● **Your goal**: Among the lines of this listing, determine how many contain the string "degrees". Answer with the number only.

● **Recorded information**:
----

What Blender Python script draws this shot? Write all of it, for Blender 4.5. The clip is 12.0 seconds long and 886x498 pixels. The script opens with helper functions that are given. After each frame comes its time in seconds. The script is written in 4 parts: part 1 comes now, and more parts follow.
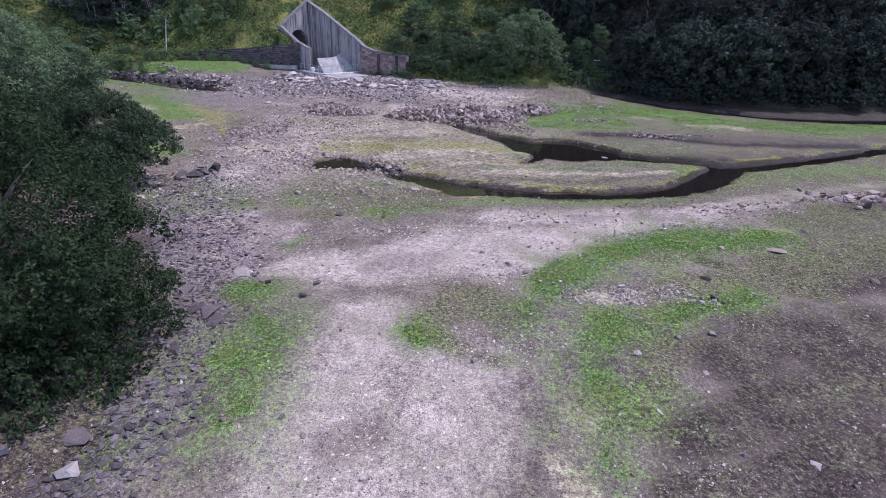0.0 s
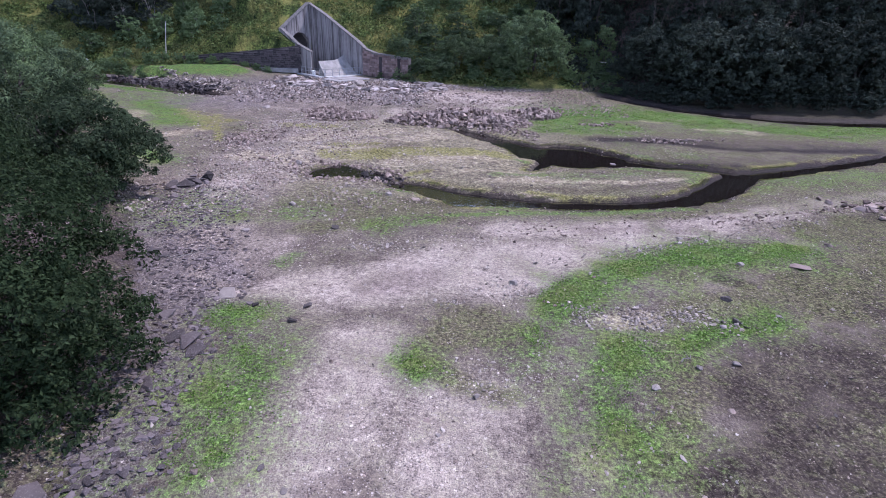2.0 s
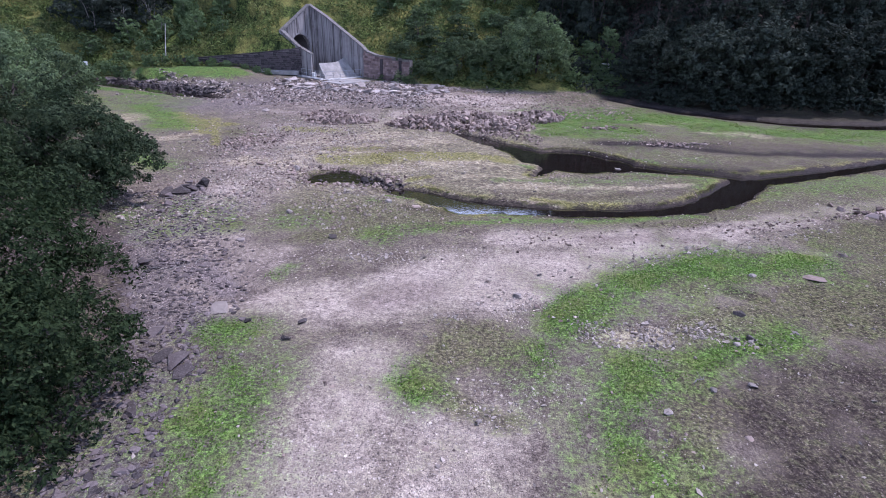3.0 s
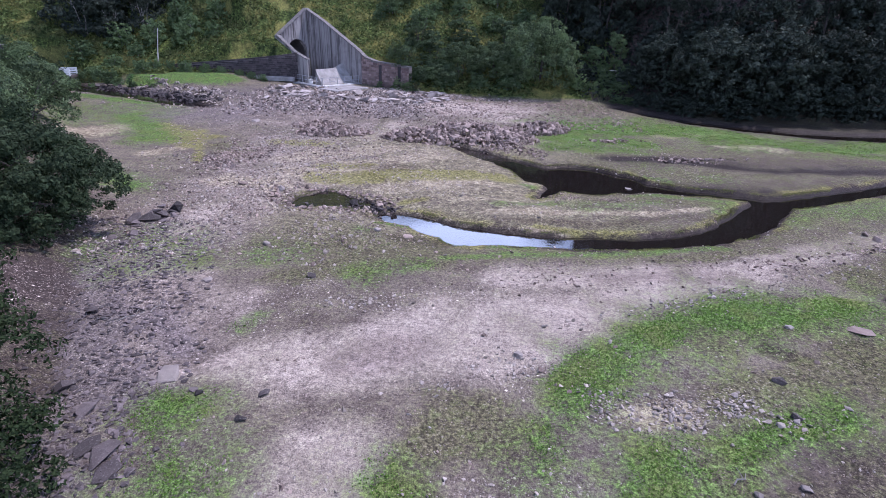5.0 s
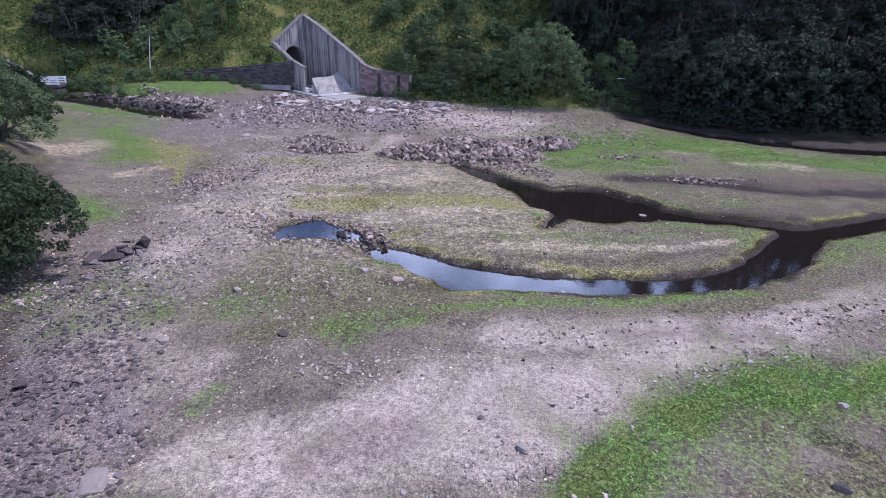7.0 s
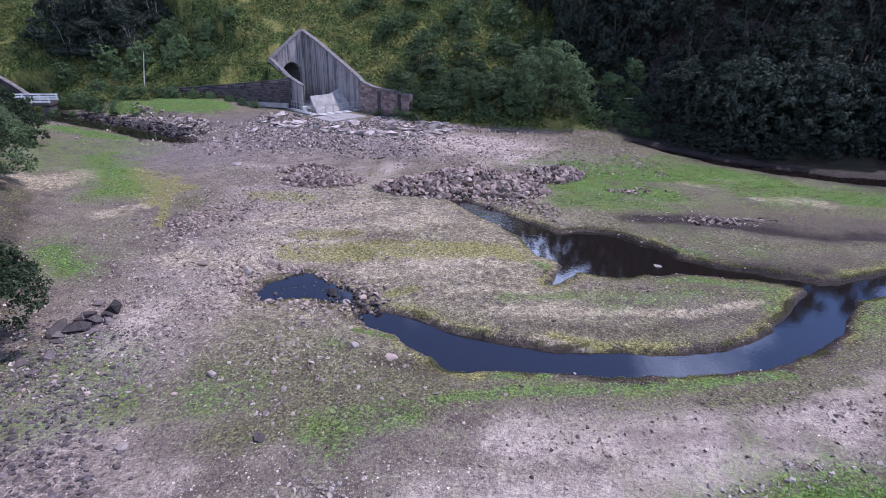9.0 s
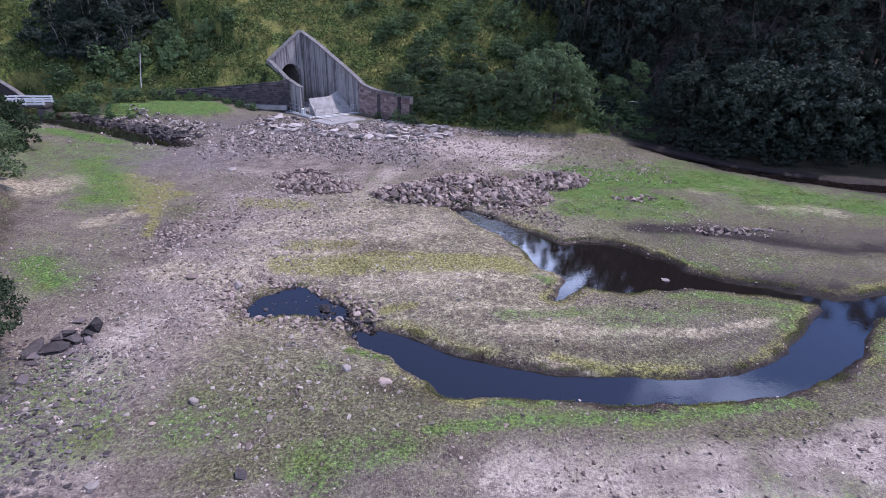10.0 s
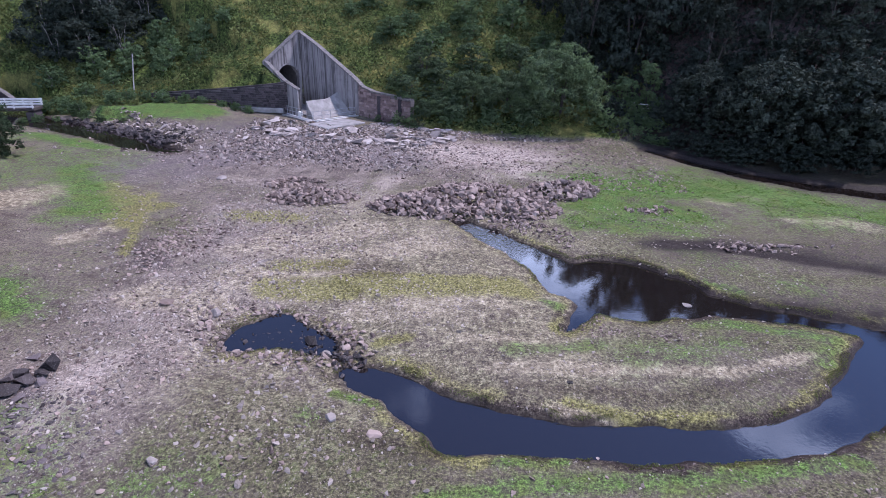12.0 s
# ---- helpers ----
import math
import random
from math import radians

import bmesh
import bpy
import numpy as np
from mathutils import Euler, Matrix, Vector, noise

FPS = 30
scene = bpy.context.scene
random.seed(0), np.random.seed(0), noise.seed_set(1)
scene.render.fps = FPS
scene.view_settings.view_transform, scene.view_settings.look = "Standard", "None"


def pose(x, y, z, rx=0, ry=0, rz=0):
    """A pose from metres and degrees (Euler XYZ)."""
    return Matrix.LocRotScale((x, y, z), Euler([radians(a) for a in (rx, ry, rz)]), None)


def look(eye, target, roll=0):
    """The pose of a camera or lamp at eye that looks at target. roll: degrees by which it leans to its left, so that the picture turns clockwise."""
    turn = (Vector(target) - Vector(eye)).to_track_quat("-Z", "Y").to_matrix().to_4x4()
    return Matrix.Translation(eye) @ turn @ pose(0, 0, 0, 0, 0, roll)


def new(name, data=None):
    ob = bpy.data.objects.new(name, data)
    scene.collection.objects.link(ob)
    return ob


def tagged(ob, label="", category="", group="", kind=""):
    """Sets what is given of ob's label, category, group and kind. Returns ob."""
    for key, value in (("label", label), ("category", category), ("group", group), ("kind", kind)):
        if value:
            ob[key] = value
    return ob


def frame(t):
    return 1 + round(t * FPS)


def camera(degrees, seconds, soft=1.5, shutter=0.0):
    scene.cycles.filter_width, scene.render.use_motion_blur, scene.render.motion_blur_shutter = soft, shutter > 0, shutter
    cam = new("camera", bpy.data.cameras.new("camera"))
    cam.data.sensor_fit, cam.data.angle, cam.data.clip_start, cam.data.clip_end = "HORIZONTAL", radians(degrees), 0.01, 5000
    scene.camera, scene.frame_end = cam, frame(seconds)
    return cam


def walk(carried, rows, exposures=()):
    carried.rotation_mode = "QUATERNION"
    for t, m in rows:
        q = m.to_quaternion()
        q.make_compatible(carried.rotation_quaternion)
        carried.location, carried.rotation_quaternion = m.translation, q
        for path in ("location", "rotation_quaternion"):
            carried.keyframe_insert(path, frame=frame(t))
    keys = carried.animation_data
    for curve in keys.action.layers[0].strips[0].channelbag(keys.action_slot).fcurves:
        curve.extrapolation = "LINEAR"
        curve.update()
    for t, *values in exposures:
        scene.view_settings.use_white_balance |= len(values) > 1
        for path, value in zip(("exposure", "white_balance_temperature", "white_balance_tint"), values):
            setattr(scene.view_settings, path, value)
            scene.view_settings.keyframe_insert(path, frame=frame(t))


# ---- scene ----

----

● **Written reply**: 4